Yahoo Announces Total Size Count

Looks like we might have a search engine total size wars beginning.

As I’ve said in the past total size numbers are primarily used for marketing purposes, bragging rights if you like. Michael
Liedtke from the AP reports that Yahoo is announcing a total size count. The number Yahoo is announcing is 20 billion “web objects.” The number is a combination of total web pages and total images.

Yahoo said its index, boosted by a recent upgrade, covers 20.5 billion online “objects,” comprised of about 19 billion documents and 1.5 billion images. By comparison, Google said it tracks 11.3 billion objects.

Tim Mayer points out on the Yahoo Search Blog that the “total objects” number also includes more than 50 million audio files.

This is the first time Yahoo has publicly announced a total web count. However, they have announced a total image and audio file counts in the past.

Interesting numbers but don’t get carried away with them. Yahoo will have “the largest” bragging rights until (I would bet) Google announces a larger number. Then, it will be Yahoo’s turn again. Will MSN join in the fun? What about Ask Jeeves? And so it goes. What really matters is relevance and other metrics. Hat tip to Tim Mayer for not forgetting this important point and mentioning this in his Yahoo blog post.

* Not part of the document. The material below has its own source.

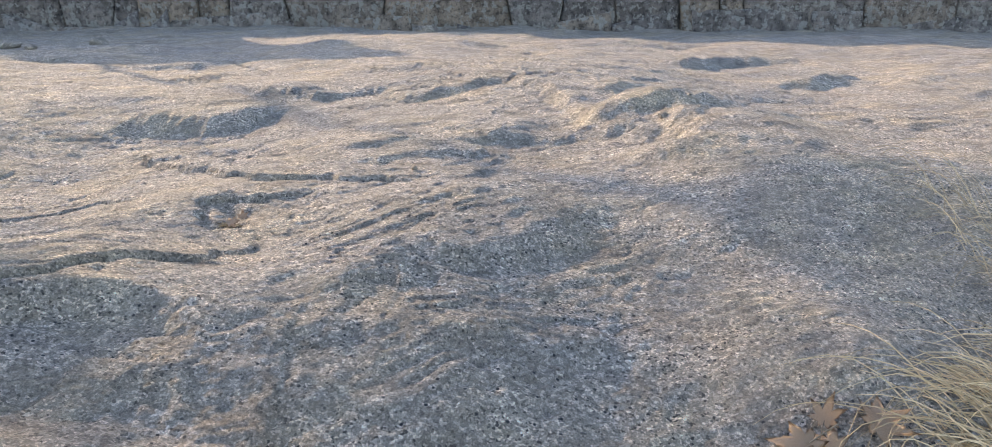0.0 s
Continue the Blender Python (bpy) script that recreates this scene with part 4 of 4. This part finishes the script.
litter()
bm = bmesh.new()
p0, p1 = Vector((-1.101, 0.476, height(-1.101, 0.476) + 0.003)), Vector((-1.078, 0.507, height(-1.078, 0.507) + 0.003))
mid = (p0 + p1) / 2
mid.z = max(mid.z, height(mid.x, mid.y) + 0.003)
tube(bm, [p0, mid, p1], [0.0018, 0.0026, 0.0022], 7)
tagged(part("twig", bm, TWIG, None), "short grey broken twig lying on granite", "twig")


def pebble(x, y, size, flat, seed, mat, label):
    bm = bmesh.new()
    bmesh.ops.create_icosphere(bm, subdivisions=3, radius=1)
    for v in bm.verts:
        q = 1 + 0.35 * noise.noise(v.co * 1.3 + Vector((seed, 0, 0))) + 0.12 * noise.noise(v.co * 3.5 + Vector((0, seed, 0)))
        v.co = Vector((v.co.x * size * q, v.co.y * size * 0.75 * q, v.co.z * size * flat * q))
    for f in bm.faces:
        f.smooth = True
    ob = part("pebble", bm, mat, None)
    ob.matrix_world = pose(x, y, height(x, y) + size * flat * 0.55, 0, 0, seed * 77)
    tagged(ob, label, "stone", "loose stones")


pebble(-0.205, 1.965, 0.008, 0.8, 1, TWIG, "small dark brown pebble on bare granite")
pebble(-2.85, 6.05, 0.075, 0.65, 2, GRANITE, "pale rough stone lying near the wall")
pebble(-3.15, 5.50, 0.06, 0.4, 3, GRANITE, "flat grey stone chip near the wall")
pebble(-3.00, 5.45, 0.05, 0.4, 4, GRANITE, "flat grey stone chip near the wall")
pebble(-0.67, 6.75, 0.06, 0.5, 5, GRANITE, "pale rough stone lying near the wall")
pebble(-1.957, 2.531, 0.010, 0.7, 6, TWIG, "small dark brown pebble on bare granite")
pebble(-1.577, 2.129, 0.009, 0.6, 7, GRANITE, "small pale pebble on bare granite")
pebble(-2.157, 1.716, 0.018, 0.5, 8, GRANITE, "small pale stone chip on bare granite")
pebble(-1.772, 2.27, 0.009, 0.7, 9, TWIG, "small dark brown pebble on bare granite")
pebble(0.423, 2.38, 0.018, 0.6, 10, GRANITE, "small pale pebble on bare granite")

# ---- bare trees behind the wall, between the rock and the sun ----
BARK = worn("grey_bark", (0.14, 0.11, 0.085), 0.9, 30, relief=0.5, dusty=0.0)


def tree(x, y, tall, thick, seed):
    rng = random.Random(seed)
    ground = -0.2
    t = new("bare_tree")
    t.location = (x, y, ground)
    tagged(t, "leafless grey tree standing behind the stone wall", "tree", "bare trees")
    bm = bmesh.new()
    trunk = [Vector((0.10 * math.sin(0.9 * k + seed) * k / 8, 0.08 * math.cos(1.3 * k) * k / 8, tall * k / 8)) for k in range(9)]
    tube(bm, trunk, [thick * (1 - 0.085 * k) for k in range(9)], 9)
    part("trunk", bm, BARK, t)
    bm = bmesh.new()

    def limb(p, way, long, rad, depth):
        pts = [p]
        d = way.copy()
        for k in range(4):
            d = (d + Vector((rng.gauss(0, 0.16), rng.gauss(0, 0.16), rng.gauss(0.05, 0.12)))).normalized()
            pts.append(pts[-1] + d * long / 4)
        tube(bm, pts, [rad * (1 - 0.2 * k) for k in range(5)], 5 if depth else 7, ends=False)
        if depth < 2:
            for k in range(rng.choice((3, 4))):
                q = pts[rng.choice((2, 3, 4))]
                limb(q, (d + Vector((rng.gauss(0, 0.6), rng.gauss(0, 0.6), rng.gauss(0.1, 0.4)))).normalized(), long * rng.uniform(0.5, 0.75), rad * 0.45, depth + 1)
    for k in range(8):
        s = rng.uniform(0.35, 1.0)
        i = int(s * 7.9)
        a = rng.uniform(0, 6.28)
        limb(trunk[i], Vector((math.cos(a), math.sin(a), rng.uniform(0.2, 0.9))).normalized(), tall * rng.uniform(0.22, 0.36) * (1.25 - s * 0.5), thick * 0.4 * (1.2 - s * 0.6), 0)
    part("crown", bm, BARK, t)


tree(-8.90, 10.87, 7.0, 0.075, 1)
tree(-10.6, 12.25, 6.7, 0.085, 2)


# ---- an unseen evergreen added behind the wall, above the view, to shade part of the rock ----
leaf_green, gn, gl, gb = material("evergreen_leaf", 0.5)
gl.new(ramp(gn, gl, gn.new("ShaderNodeNewGeometry").outputs["Random Per Island"], [(0.0, (0.035, 0.065, 0.02)), (0.6, (0.06, 0.10, 0.03)), (1.0, (0.10, 0.12, 0.04))]), gb.inputs["Base Color"])


def evergreen(x, y, lowest, wide, tall):
    rng = random.Random(21)
    t = new("unseen_shade_tree")
    t.location = (x, y, -0.2)
    tagged(t, "unseen slim evergreen tree with a broad leafy crown, added behind the wall to shade the rock", "tree")
    bm = bmesh.new()
    top = lowest + tall * 0.8
    tube(bm, [Vector((0.03 * math.sin(k), 0.03 * math.cos(1.7 * k), top * k / 8)) for k in range(9)], [0.045 - 0.004 * k for k in range(9)], 9)
    part("trunk", bm, BARK, t)
    limbs = bmesh.new()
    verts, faces = [], []
    for k in range(58):
        a, r = rng.uniform(0, 6.283), wide * math.sqrt(rng.random())
        dome = math.sqrt(max(0.0, 1 - (r / wide) ** 2))
        centre = Vector((r * math.cos(a), r * math.sin(a), lowest + 0.12 * rng.random() + tall * dome * rng.random()))
        tube(limbs, [Vector((0, 0, max(1.0, centre.z - 0.5 * r))), centre * 0.5 + Vector((0, 0, centre.z * 0.5 - 0.1 * r)), centre], [0.012, 0.008, 0.003], 5, ends=False)
        for i in range(90):
            at = centre + Vector((rng.gauss(0, 0.13), rng.gauss(0, 0.13), abs(rng.gauss(0, 0.10))))
            turn = pose(0, 0, 0, rng.uniform(0, 360), rng.uniform(0, 360), rng.uniform(0, 360)).to_3x3()
            size = rng.uniform(0.9, 1.4)
            n = len(verts)
            for u, v in ((-0.028, 0), (-0.010, 0.013), (0.012, 0.012), (0.030, 0), (0.012, -0.012), (-0.010, -0.013)):
                verts.append(at + turn @ Vector((u * size, v * size, abs(v) * 0.3)))
            faces.append((n, n + 1, n + 2, n + 3, n + 4, n + 5))
    part("boughs", limbs, BARK, t)
    me = bpy.data.meshes.new("crown")
    me.from_pydata(verts, [], faces)
    me.materials.append(leaf_green)
    new("crown", me).parent = t


evergreen(-6.55, 9.79, 4.80, 0.70, 1.2)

I want to make sure that while Yahoo’s total size number is just a number, a claim really since all size numbers from just about all web engines are difficult to verify, Yahoo Search does deserve lots of credit for building some first-rate products over the past couple of years. Web search but also offering several excellent specialty indexes including image search, audio search (here’s my overview), and a great news search engine. Yes, competition means good things for the searcher. (-:

Don’t forget that very often a smaller, focused web databases are also very capable of providing excellent results. Finally, since many searchers only look at the first few results, just because a page is listed somewhere in a results set doesn’t mean it will be seen. Again, this is why relevance is so important. Maybe the Invisible or Deep Web in 2005 is everything beyond the first 10 results?

Postscript: As web engines grow larger, the searcher would be doing themeselves a favor and learn to to take advantage of some of the many advanced features web engines offer that could do wonders in providing more precise queries and more relevant results. A little learning can go a long way.